• [STORED ROWS]:
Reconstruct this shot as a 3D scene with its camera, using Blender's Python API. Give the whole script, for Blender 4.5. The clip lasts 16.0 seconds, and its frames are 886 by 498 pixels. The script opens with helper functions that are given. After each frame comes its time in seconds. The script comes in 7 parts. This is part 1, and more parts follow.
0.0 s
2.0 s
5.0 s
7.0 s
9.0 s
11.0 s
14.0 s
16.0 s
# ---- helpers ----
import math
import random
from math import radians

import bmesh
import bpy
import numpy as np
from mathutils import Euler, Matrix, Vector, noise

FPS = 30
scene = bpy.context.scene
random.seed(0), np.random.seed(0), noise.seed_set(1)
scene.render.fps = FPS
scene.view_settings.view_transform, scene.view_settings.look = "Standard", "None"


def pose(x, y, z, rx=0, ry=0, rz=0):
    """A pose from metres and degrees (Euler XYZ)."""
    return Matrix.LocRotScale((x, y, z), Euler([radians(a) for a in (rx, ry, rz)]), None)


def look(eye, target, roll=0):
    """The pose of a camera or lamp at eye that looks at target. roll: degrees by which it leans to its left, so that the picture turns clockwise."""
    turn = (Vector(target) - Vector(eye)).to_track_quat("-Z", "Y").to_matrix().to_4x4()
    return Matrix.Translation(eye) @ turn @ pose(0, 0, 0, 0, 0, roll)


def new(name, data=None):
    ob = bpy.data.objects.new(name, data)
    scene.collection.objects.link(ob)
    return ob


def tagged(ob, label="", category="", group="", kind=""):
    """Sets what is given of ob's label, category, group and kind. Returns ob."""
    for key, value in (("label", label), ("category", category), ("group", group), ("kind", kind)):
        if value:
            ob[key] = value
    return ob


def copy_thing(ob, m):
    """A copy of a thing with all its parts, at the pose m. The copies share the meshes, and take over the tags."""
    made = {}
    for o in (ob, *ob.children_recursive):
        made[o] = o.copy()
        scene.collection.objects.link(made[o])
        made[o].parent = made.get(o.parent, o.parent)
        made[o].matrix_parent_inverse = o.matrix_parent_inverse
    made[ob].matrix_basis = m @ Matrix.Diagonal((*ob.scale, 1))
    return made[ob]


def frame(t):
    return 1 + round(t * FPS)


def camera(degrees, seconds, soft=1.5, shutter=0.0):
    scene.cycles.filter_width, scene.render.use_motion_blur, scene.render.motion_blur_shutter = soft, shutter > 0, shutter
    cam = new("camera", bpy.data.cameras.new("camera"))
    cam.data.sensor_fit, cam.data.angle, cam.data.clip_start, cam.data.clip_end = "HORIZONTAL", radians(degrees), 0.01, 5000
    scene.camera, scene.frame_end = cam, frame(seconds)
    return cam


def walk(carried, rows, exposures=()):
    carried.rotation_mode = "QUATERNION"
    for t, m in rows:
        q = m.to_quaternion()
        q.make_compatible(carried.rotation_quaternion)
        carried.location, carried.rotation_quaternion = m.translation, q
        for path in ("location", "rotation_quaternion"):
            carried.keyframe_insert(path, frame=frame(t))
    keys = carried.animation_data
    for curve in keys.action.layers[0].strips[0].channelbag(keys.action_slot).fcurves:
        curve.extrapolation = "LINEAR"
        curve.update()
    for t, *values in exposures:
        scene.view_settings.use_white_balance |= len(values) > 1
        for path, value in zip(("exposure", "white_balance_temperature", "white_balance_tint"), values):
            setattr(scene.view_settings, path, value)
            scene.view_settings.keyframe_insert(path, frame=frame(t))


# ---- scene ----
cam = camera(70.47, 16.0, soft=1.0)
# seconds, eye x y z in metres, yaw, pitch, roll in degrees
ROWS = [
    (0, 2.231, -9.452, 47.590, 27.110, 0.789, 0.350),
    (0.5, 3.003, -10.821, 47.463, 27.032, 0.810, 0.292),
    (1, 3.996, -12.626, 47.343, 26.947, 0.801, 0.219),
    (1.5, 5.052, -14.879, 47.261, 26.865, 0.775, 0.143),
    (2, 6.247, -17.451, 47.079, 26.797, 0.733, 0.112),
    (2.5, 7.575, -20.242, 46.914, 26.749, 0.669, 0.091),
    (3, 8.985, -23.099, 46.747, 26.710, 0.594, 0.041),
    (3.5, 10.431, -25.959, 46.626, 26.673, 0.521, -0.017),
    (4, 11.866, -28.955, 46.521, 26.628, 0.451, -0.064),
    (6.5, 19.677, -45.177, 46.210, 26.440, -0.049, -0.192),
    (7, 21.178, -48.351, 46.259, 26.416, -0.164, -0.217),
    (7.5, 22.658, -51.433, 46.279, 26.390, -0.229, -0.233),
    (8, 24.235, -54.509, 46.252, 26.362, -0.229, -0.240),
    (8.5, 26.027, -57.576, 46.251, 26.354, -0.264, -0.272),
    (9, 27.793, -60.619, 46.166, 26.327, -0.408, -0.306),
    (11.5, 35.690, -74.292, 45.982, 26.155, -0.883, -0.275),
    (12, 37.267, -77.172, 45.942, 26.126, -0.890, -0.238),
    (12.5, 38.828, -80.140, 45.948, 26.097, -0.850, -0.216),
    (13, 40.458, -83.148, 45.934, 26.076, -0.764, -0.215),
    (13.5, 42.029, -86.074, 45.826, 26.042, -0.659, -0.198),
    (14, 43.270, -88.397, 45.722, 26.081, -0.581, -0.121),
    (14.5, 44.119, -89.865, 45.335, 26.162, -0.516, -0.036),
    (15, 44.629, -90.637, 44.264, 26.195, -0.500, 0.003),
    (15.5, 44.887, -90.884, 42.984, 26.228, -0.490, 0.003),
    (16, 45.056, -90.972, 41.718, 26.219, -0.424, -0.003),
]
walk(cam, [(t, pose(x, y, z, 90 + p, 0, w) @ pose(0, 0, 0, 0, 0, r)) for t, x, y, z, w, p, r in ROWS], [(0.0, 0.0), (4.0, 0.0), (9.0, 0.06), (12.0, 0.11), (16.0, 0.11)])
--
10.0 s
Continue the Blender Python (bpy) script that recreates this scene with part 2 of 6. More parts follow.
==
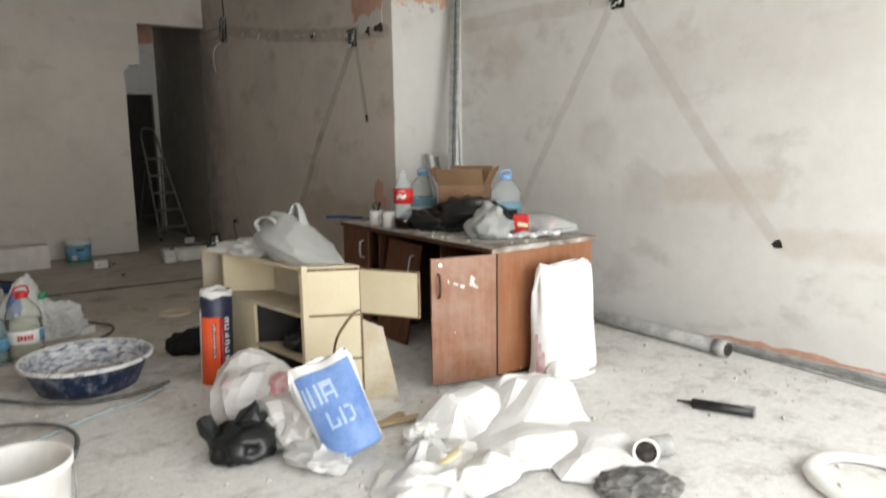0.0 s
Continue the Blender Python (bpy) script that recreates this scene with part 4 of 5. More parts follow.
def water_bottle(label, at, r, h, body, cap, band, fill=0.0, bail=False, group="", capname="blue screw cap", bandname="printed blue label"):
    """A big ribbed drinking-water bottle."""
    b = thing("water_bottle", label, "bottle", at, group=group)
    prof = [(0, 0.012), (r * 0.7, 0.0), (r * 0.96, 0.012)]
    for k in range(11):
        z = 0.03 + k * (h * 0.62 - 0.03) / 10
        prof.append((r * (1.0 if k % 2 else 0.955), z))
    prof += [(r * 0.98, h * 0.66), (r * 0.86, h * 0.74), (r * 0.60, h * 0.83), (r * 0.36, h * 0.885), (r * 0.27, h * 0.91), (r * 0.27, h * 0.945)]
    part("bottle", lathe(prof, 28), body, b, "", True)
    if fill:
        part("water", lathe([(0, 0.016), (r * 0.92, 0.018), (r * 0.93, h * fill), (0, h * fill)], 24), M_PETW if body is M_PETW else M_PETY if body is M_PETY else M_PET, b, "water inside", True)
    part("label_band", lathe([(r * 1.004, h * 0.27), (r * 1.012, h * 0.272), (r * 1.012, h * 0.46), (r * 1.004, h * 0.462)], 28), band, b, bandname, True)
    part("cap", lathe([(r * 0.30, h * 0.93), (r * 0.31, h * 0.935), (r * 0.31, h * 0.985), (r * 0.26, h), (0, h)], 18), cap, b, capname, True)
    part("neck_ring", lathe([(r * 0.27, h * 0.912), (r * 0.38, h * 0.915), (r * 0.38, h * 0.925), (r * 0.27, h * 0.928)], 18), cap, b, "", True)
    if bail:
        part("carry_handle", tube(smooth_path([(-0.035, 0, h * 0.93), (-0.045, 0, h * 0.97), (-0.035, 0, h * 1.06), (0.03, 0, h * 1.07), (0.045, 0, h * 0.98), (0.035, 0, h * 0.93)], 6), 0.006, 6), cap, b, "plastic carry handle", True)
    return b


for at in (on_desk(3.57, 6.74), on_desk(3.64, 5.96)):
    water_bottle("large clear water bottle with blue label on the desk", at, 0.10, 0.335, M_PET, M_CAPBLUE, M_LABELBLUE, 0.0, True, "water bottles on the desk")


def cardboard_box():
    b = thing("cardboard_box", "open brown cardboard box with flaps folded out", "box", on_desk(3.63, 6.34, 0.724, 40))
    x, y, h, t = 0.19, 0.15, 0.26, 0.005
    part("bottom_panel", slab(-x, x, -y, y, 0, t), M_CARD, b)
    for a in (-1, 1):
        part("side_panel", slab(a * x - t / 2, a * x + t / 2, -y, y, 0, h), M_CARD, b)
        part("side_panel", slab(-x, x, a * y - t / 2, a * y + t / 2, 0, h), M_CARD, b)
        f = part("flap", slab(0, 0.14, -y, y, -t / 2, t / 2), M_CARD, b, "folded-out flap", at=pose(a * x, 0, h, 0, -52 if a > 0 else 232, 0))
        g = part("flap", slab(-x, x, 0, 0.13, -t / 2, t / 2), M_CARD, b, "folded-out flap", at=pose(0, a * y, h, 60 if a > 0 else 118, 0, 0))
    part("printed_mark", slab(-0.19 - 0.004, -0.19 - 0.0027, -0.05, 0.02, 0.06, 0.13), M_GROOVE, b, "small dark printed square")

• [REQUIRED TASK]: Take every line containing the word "degrees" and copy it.

• [RESULT BELOW]:
    """A pose from metres and degrees (Euler XYZ)."""
    """The pose of a camera or lamp at eye that looks at target. roll: degrees by which it leans to its left, so that the picture turns clockwise."""
def camera(degrees, seconds, soft=1.5, shutter=0.0):
    cam.data.sensor_fit, cam.data.angle, cam.data.clip_start, cam.data.clip_end = "HORIZONTAL", radians(degrees), 0.01, 5000
# seconds, eye x y z in metres, yaw, pitch, roll in degrees